In his 20s the younger Walter did a stint in the Coast Guard. He later attended technical college. He was working in trucking and distribution when he died. His eldest, daughter Samantha, 24, beams when she talks about him. “He was overprotective, he was always asking me about boys,” she says, laughing. “We had a lot of wonderful times.”

Their attorney, Chris Stewart, marvels at the family’s strength. “They have relied heavily on faith; they have managed to stand tall through their sorrow, advocating for positive change in a respectful, peaceful and dignified manner,” he says.

But big brother Anthony is stepping up to advocate for Walter, to make sure he gets justice. “He always said I was the best big brother ever; that’s something to live up to,” he says.

He urges more widespread use of body cameras “so the police are not judge, jury and God anymore.
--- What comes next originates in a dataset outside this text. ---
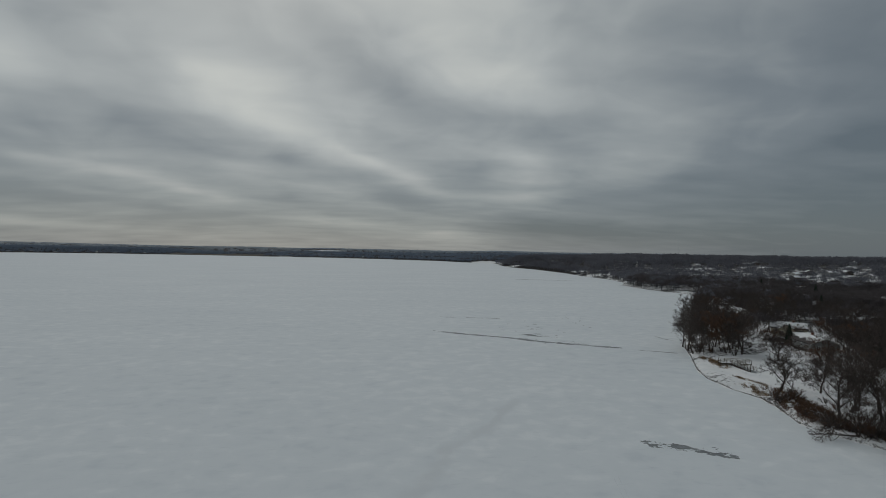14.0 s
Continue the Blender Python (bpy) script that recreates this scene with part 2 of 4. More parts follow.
def clapboard(name, dark, light, pitch=0.2):
    m, g, b = material(name, 0.6, 0.3)
    p = place(g)
    _, _, z = g.split(p)
    saw = g.math("FRACT", g.math("DIVIDE", z, pitch))
    n = g.noise(p, 1.3, 5.0, 0.6)
    g.links.new(g.ramp(n, [(0.3, dark), (0.7, light)]), b.inputs["Base Color"])
    bumped(g, b, saw, 0.6, 0.03)
    return m


def glassy():
    m, g, b = material("window_glass", 0.06, 0.6)
    b.inputs["Base Color"].default_value = (0.03, 0.035, 0.04, 1)
    return m


MAT_ICE, MAT_LAND = snow_ice(), snow_land()
MAT_ROOF_SNOW = mottled("roof_snow", (0.70, 0.72, 0.74), (0.82, 0.83, 0.84), 0.8, 0.8, 0.2, 0.4, 0.05)
MAT_BARE_ICE = mottled("bare_lake_ice", (0.125, 0.138, 0.148), (0.285, 0.305, 0.320), 1.6, 0.75, 0.2, 0.1)
MAT_TRACK = mottled("tyre_slush", (0.10, 0.107, 0.114), (0.36, 0.378, 0.392), 2.0, 0.6, 0.3, 0.3)
MAT_PACKED = mottled("packed_snow", (0.585, 0.628, 0.670), (0.650, 0.690, 0.735), 1.5, 0.6, 0.3, 0.3)
MAT_RIDGE = mottled("drifted_snow", (0.72, 0.745, 0.765), (0.80, 0.815, 0.83), 1.5, 0.8, 0.2, 0.3)
MAT_BARK = mottled("grey_brown_bark", (0.044, 0.037, 0.034), (0.118, 0.100, 0.090), 4.0, 0.9, 0.03, 0.6, 0.03, 0.10)
MAT_BARK_PALE = mottled("pale_grey_bark", (0.07, 0.062, 0.055), (0.18, 0.155, 0.135), 4.0, 0.9, 0.03, 0.6, 0.03, 0.10)
MAT_TWIG = mottled("bare_twigs", (0.060, 0.050, 0.047), (0.140, 0.118, 0.108), 1.2, 0.9, 0.0, 0.0, 0.01, 0.30)
MAT_TWIG_RED = mottled("reddish_brown_twigs", (0.085, 0.052, 0.038), (0.200, 0.125, 0.090), 1.2, 0.9, 0.0, 0.0, 0.01, 0.30)
# distance haze is mixed into this twig colour: lighter and bluer than near twigs
MAT_TWIG_FAR = mottled("far_twigs_haze_tint", (0.125, 0.130, 0.152), (0.225, 0.228, 0.258), 0.02, 0.95, 0.0, 0.0, 0.01, 0.22, 0.5)
MAT_TWIG_HILL = mottled("hillside_twigs", (0.072, 0.066, 0.069), (0.150, 0.136, 0.138), 0.05, 0.95, 0.0, 0.0, 0.01, 0.30, 0.5)
# aerial haze painted as base colour, paler for the horizon woods
MAT_TWIG_DISTANT = mottled("distant_woods_haze_tint", (0.190, 0.238, 0.312), (0.245, 0.300, 0.380), 0.02, 0.95, 0.0, 0.0, 0.01, 0.18, 0.5)
MAT_TWIG_RIM = mottled("horizon_woods_haze_tint", (0.41, 0.465, 0.53), (0.48, 0.535, 0.60), 0.02, 0.95, 0.0, 0.0, 0.01, 0.18, 0.5)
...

It will make them more accountable, which is a great move.”

He wants an independent investigation whenever there is a police shooting. “It’s not impartial when it is investigated by your own department,” he says.

He also hopes to see reforms in child support. “If you get behind in your child support, you get locked up, lose your job, and all the while it is still adding up,” he says. “You can never get caught up.”

He knows the family’s struggle will continue. “Day to day we take baby steps,” he says, “but the pain will never go away.”

They say they are comforted by the support they’ve received and by their memories. The last time they were all together, the family had stopped by Walter’s house after church. “Mom kept telling me, ‘Tell your brother you love him, give your brother a hug.’ I’m so glad I did,” says Rodney.

Adds Anthony: “My brother would want us to get to the truth, not to be violent, not to cause destruction. Peace is the best way; God will fix the rest.”